Casualties after massive Nepal quake

Author
Jacqui Stanford,
Publish Date
Sat, 25 Apr 2015, 6:42PM

UPDATED 8.46PM: Witnesses are reporting seeing bodies, and many injured, after a massive quake in Nepal.

Two people are confirmed dead so far after the 7.9 magnitude earthquake.

There are reports as many as 50 people are trapped in a collapsed historic tower in Sundhara.

The quake was centred 81 kilometres northwest of Kathmandu, with a depth of 15 kilometres.

The tremors lasted between 30 seconds and two minutes and were felt across the across the border in India, including in the capital New Delhi.

The Kathmandu Valley is densely populated by nearly 2.5 million people, with the quality of buildings often poor.

CNN journalist Manesh Shrestha has been at two hospitals in Kathmandu and seen five dead people, and many injured.

"As I ran outside the earthquake swung me, it put me off balance and I hit against the wall, and I got a deep cut."

However the journalist was turned away as hospital staff dealt with far more serious injuries.

"This is the second hospital I've come to and it is quite chaotic scenes out here. There have been broken bones, broken legs.
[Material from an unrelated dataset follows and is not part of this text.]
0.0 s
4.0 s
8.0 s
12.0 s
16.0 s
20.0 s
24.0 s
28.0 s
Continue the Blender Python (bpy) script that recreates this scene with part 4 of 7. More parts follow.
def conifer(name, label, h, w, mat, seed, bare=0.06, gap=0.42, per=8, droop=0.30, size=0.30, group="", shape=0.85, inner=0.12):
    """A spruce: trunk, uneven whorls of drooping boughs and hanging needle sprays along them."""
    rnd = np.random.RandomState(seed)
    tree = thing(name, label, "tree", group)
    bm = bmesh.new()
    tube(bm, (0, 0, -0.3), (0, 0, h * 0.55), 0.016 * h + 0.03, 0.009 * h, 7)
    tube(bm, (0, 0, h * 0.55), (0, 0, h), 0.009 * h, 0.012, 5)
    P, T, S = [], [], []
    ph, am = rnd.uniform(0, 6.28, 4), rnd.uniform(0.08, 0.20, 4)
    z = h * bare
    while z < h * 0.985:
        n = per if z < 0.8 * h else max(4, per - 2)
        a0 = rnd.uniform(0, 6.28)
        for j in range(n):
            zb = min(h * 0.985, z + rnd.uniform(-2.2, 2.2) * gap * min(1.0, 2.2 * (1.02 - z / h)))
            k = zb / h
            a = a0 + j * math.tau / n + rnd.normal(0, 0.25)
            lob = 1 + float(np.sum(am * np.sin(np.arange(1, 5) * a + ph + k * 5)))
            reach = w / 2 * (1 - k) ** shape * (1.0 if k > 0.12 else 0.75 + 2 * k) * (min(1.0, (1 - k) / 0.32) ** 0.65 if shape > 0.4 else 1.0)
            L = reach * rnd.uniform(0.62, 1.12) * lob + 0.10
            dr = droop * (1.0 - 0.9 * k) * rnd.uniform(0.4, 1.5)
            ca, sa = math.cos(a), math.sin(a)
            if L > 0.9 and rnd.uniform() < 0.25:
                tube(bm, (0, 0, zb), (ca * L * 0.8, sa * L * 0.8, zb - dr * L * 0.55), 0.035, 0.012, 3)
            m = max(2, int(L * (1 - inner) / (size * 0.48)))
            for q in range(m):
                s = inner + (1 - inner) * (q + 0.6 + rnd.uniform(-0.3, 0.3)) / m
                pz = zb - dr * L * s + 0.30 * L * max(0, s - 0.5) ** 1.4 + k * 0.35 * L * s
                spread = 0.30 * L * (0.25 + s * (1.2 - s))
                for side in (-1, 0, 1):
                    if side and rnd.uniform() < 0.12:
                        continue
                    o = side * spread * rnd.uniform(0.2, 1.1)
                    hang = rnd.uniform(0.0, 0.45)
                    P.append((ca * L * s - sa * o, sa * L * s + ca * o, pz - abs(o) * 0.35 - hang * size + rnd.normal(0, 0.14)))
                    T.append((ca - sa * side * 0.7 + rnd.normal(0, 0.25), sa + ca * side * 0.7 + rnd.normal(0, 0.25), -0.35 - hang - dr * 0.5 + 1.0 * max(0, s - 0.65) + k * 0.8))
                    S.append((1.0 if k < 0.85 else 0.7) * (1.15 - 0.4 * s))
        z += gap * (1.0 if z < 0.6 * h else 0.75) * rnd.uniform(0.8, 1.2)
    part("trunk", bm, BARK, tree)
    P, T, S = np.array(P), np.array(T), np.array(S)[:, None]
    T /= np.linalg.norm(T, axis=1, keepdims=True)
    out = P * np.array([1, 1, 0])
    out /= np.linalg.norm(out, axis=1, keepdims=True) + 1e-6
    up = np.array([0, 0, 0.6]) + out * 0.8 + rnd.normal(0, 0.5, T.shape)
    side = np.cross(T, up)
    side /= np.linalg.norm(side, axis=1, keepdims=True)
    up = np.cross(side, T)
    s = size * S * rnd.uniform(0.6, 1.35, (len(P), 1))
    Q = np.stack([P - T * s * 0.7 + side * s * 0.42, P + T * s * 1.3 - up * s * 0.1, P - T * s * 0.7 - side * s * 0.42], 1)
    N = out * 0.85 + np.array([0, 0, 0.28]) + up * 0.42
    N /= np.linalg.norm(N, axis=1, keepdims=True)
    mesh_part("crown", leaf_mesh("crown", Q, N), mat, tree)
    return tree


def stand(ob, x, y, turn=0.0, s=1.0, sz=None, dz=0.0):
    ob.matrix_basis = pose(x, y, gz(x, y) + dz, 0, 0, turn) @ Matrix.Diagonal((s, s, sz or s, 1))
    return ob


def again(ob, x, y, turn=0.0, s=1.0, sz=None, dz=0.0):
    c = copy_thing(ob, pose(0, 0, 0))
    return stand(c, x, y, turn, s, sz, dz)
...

People have been injured in the head."

"I came to one hospital and there dead bodies that were brought, and there dozens of people being treated outside in the open."

"The casualty rate will become bigger, will go higher now, that's definite."

Local journalist Kanak Mani says the earthquake was the big one Nepal has been waiting for.

"It was never-ending. The ground shook and swayed and it was never-ending. And then after that, many, many aftershocks which continue til now."

Mani is concerned about Nepal's remote villages.

"Houses have cracked or fallen, not only in the valley and urban streets but a large part of central Nepal has been hit by this quake and the word we have from the villages is that whole neighbourhoods and buildings are down."

Photojournalist Nayantara, who is in Nepal's second-largest city Pokhara, says the earthquake was huge.

We're all gathered on a tennis court which is the only open space available to us close by

"There's quite a lot of critical damage. The building that I was in has massive cracks in it. There was a construction site right next to use, and several of the walls have fallen off."